§ Supplied material
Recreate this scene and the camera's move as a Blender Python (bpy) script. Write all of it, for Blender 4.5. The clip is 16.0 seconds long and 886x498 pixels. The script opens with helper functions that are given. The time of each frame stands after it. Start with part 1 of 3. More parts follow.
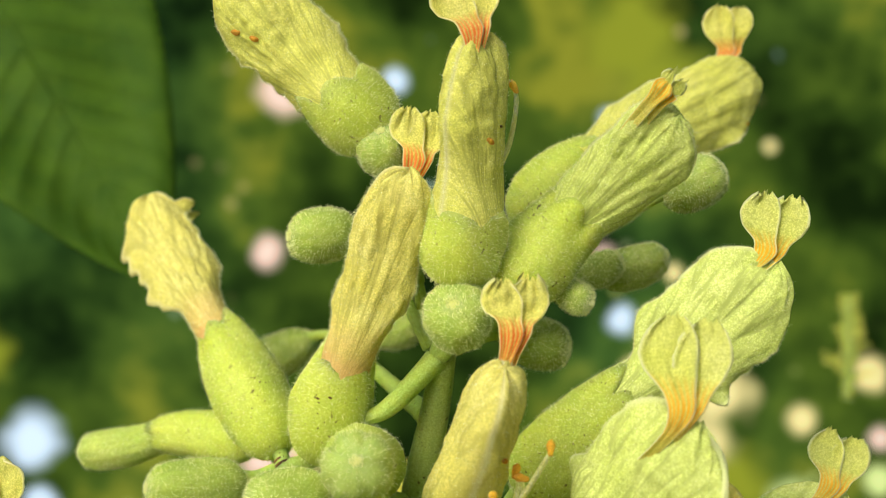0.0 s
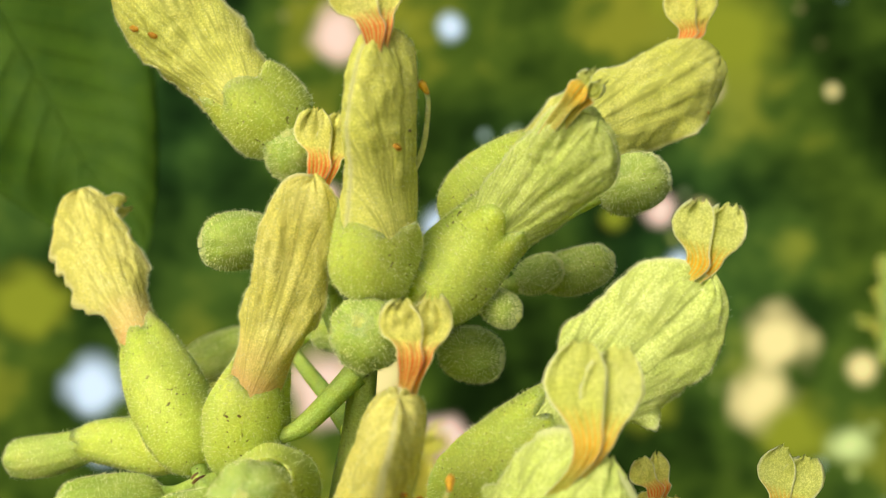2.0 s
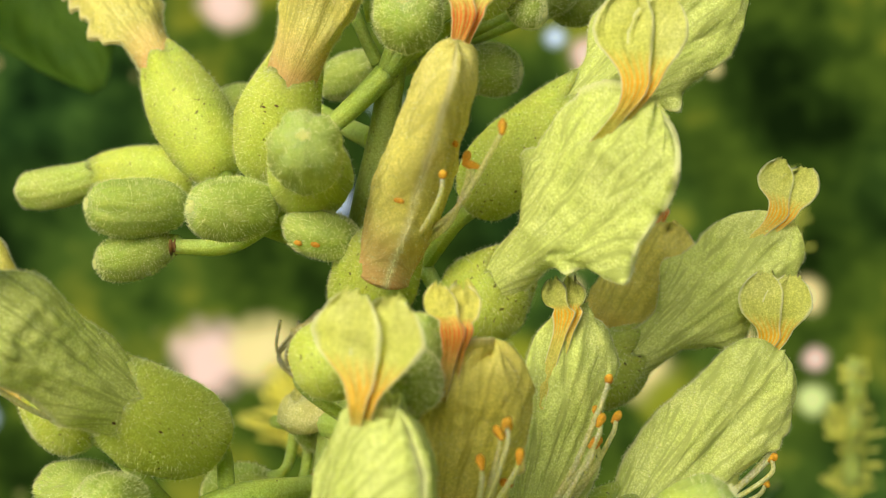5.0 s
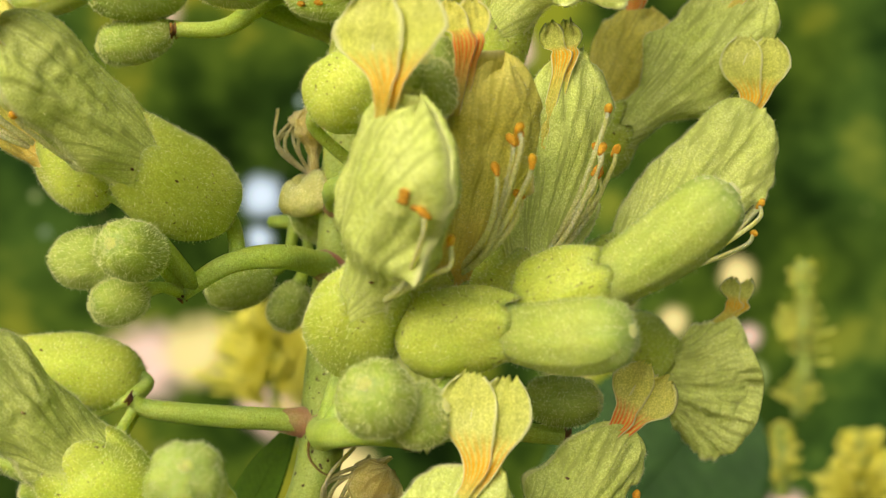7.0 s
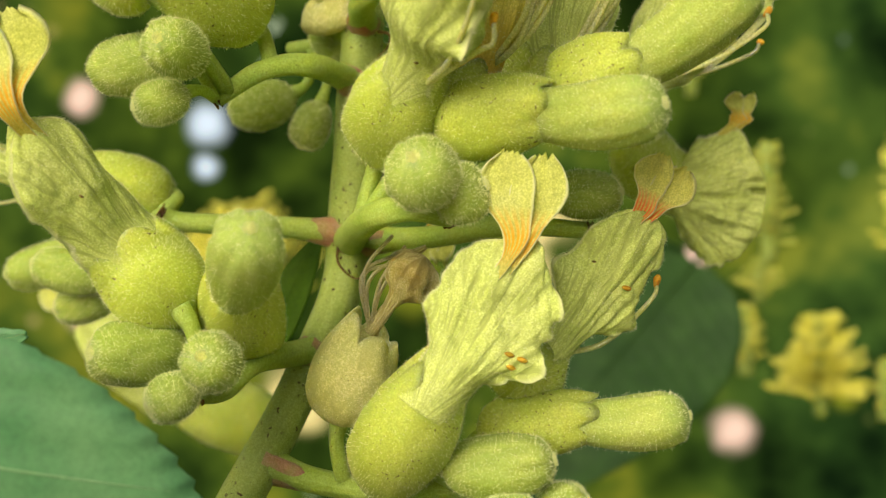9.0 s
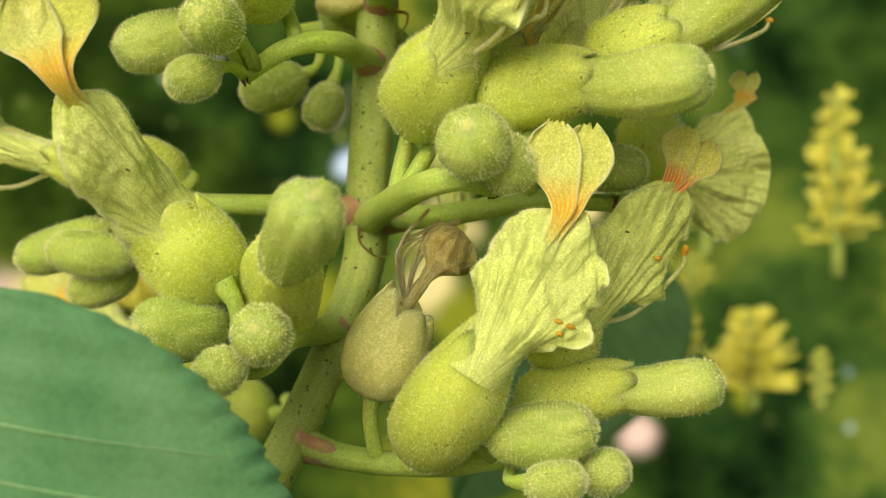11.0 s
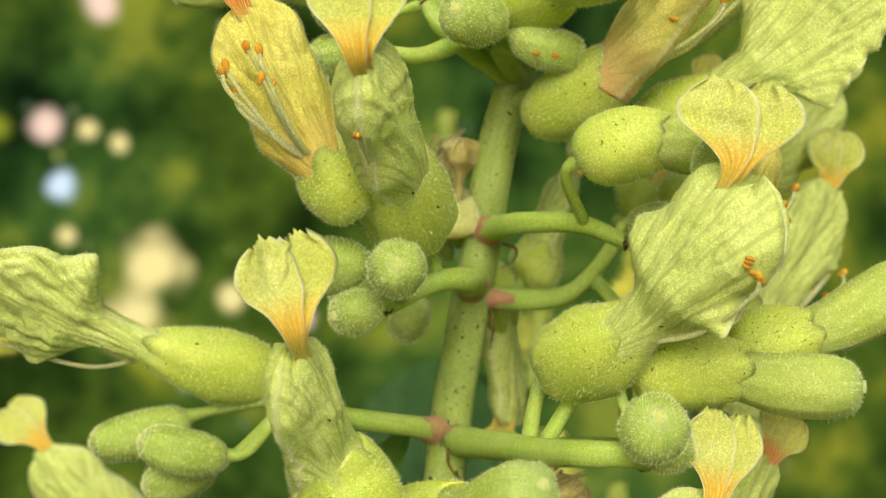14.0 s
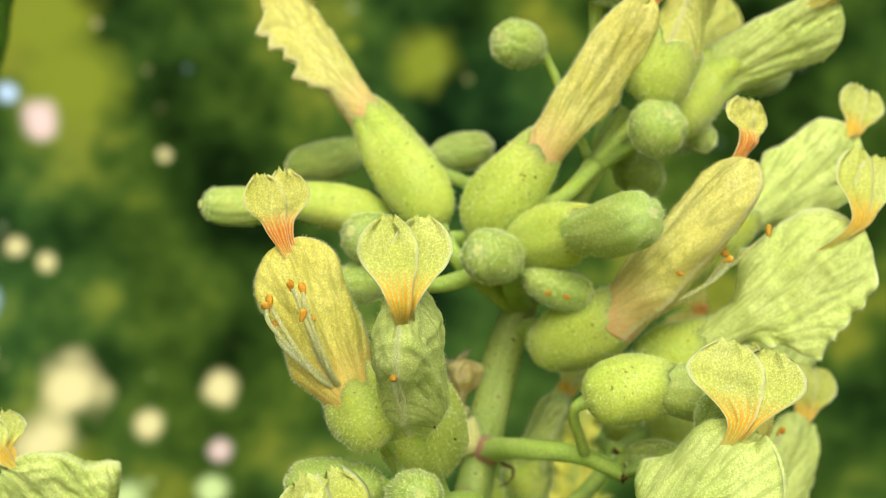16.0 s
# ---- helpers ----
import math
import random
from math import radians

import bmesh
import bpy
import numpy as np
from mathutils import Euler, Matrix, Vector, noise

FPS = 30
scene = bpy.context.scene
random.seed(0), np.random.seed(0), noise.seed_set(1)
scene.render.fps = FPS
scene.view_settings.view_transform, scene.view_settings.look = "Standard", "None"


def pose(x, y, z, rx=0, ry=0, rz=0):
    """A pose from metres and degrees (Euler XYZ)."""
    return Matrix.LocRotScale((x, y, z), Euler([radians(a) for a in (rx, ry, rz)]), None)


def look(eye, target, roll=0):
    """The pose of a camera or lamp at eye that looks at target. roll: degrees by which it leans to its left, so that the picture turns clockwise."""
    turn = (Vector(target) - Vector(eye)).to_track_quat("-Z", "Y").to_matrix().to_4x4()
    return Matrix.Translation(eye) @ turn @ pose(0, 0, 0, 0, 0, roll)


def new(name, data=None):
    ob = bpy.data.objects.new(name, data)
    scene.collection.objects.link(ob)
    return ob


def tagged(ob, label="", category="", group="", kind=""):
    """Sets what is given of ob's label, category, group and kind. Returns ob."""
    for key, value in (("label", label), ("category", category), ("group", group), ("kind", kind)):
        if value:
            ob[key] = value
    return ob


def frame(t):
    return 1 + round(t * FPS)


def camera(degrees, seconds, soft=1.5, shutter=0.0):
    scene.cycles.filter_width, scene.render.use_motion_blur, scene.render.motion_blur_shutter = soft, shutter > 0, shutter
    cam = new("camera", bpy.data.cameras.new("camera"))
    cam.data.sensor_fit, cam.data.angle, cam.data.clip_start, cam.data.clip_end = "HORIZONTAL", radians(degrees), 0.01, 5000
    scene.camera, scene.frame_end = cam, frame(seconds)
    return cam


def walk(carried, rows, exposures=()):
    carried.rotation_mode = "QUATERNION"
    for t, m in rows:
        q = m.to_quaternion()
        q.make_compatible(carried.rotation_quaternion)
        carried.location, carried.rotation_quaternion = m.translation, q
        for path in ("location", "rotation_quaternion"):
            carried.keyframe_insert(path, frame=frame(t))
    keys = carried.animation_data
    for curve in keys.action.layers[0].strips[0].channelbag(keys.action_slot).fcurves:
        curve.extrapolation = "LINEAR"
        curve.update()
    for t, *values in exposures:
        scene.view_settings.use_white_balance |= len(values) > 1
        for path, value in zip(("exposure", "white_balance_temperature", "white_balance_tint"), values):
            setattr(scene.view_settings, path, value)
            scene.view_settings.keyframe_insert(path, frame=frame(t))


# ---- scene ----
cam = camera(36.00, 16.0, soft=1.0)
walk(cam, [
    (0.0, pose(-0.00005, -0.14498, -0.00054, 92.149, -0.850, 1.213)),
    (0.5, pose(0.00075, -0.14536, 0.00232, 92.819, -1.694, 2.569)),
    (1.0, pose(0.00493, -0.13899, 0.00419, 91.408, -1.521, 3.627)),
    (1.5, pose(0.01012, -0.13442, 0.01094, 88.735, -0.620, 3.840)),
    (2.0, pose(0.01442, -0.13501, 0.00649, 89.778, -0.775, 3.870)),
    (2.5, pose(0.01115, -0.13614, -0.00250, 91.106, -1.467, 2.811)),
    (3.0, pose(0.00827, -0.13993, -0.01110, 92.180, -1.239, 2.525)),
    (3.5, pose(0.00303, -0.13858, -0.01547, 91.710, -1.922, 0.982)),
    (4.0, pose(0.00249, -0.13864, -0.01505, 88.791, -1.225, -0.291)),
    (4.2, pose(0.00153, -0.14134, -0.01559, 88.553, -1.479, -0.414)),
    (6.3, pose(-0.00330, -0.14294, -0.04264, 90.683, 0.315, -3.347)),
    (6.5, pose(-0.00558, -0.14451, -0.04487, 89.772, 0.609, -3.750)),
    (7.0, pose(-0.00785, -0.14739, -0.04999, 89.514, 0.623, -4.130)),
    (7.5, pose(-0.01006, -0.15191, -0.05340, 88.615, 0.791, -4.999)),
    (8.0, pose(-0.01233, -0.15193, -0.05195, 86.550, 1.469, -5.657)),
    (8.5, pose(-0.01728, -0.15246, -0.06278, 87.106, 1.654, -6.019)),
    (9.0, pose(-0.01799, -0.15385, -0.06413, 86.657, 1.311, -6.530)),
    (9.2, pose(-0.01750, -0.15400, -0.06750, 86.550, 1.330, -6.650)),
    (11.3, pose(-0.04054, -0.15294, -0.06786, 87.436, 1.467, -11.596)),
    (11.5, pose(-0.04609, -0.15374, -0.06682, 87.709, 1.005, -11.982)),
    (12.0, pose(-0.05350, -0.15276, -0.05465, 85.896, -0.034, -13.422)),
    (12.5, pose(-0.06167, -0.14854, -0.04016, 82.936, -0.686, -15.667)),
    (13.0, pose(-0.07363, -0.14615, -0.03484, 83.456, -2.231, -18.620)),
    (13.5, pose(-0.07747, -0.14280, -0.03681, 85.069, -3.750, -21.078)),
    (14.0, pose(-0.08281, -0.14252, -0.04654, 89.249, -5.839, -23.711)),
    (14.5, pose(-0.09597, -0.14368, -0.04669, 90.860, -6.934, -26.923)),
    (15.0, pose(-0.10296, -0.14415, -0.04322, 91.467, -7.657, -27.689)),
    (15.5, pose(-0.10095, -0.14159, -0.03889, 92.302, -8.379, -27.409)),
    (16.0, pose(-0.09821, -0.14618, -0.03723, 95.340, -9.034, -27.150)),
], exposures=[(0.0, -0.33, 6350, -1), (2.0, -0.38, 6550, -1), (4.0, -0.41, 6500, 0), (8.0, -0.40, 7050, 1), (13.0, -0.40, 6750, 0), (16.0, -0.29, 5950, -2)])
cam.data.dof.use_dof = True
cam.data.dof.focus_distance = 0.142
cam.data.dof.aperture_fstop = 30.0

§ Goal
Write out again exactly the lines from the start of the data above through the line containing "from math import radians", inclusive, excluding any pictures.

§ Task solution
Recreate this scene and the camera's move as a Blender Python (bpy) script. Write all of it, for Blender 4.5. The clip is 16.0 seconds long and 886x498 pixels. The script opens with helper functions that are given. The time of each frame stands after it. Start with part 1 of 3. More parts follow.
0.0 s
2.0 s
5.0 s
7.0 s
9.0 s
11.0 s
14.0 s
16.0 s
# ---- helpers ----
import math
import random
from math import radians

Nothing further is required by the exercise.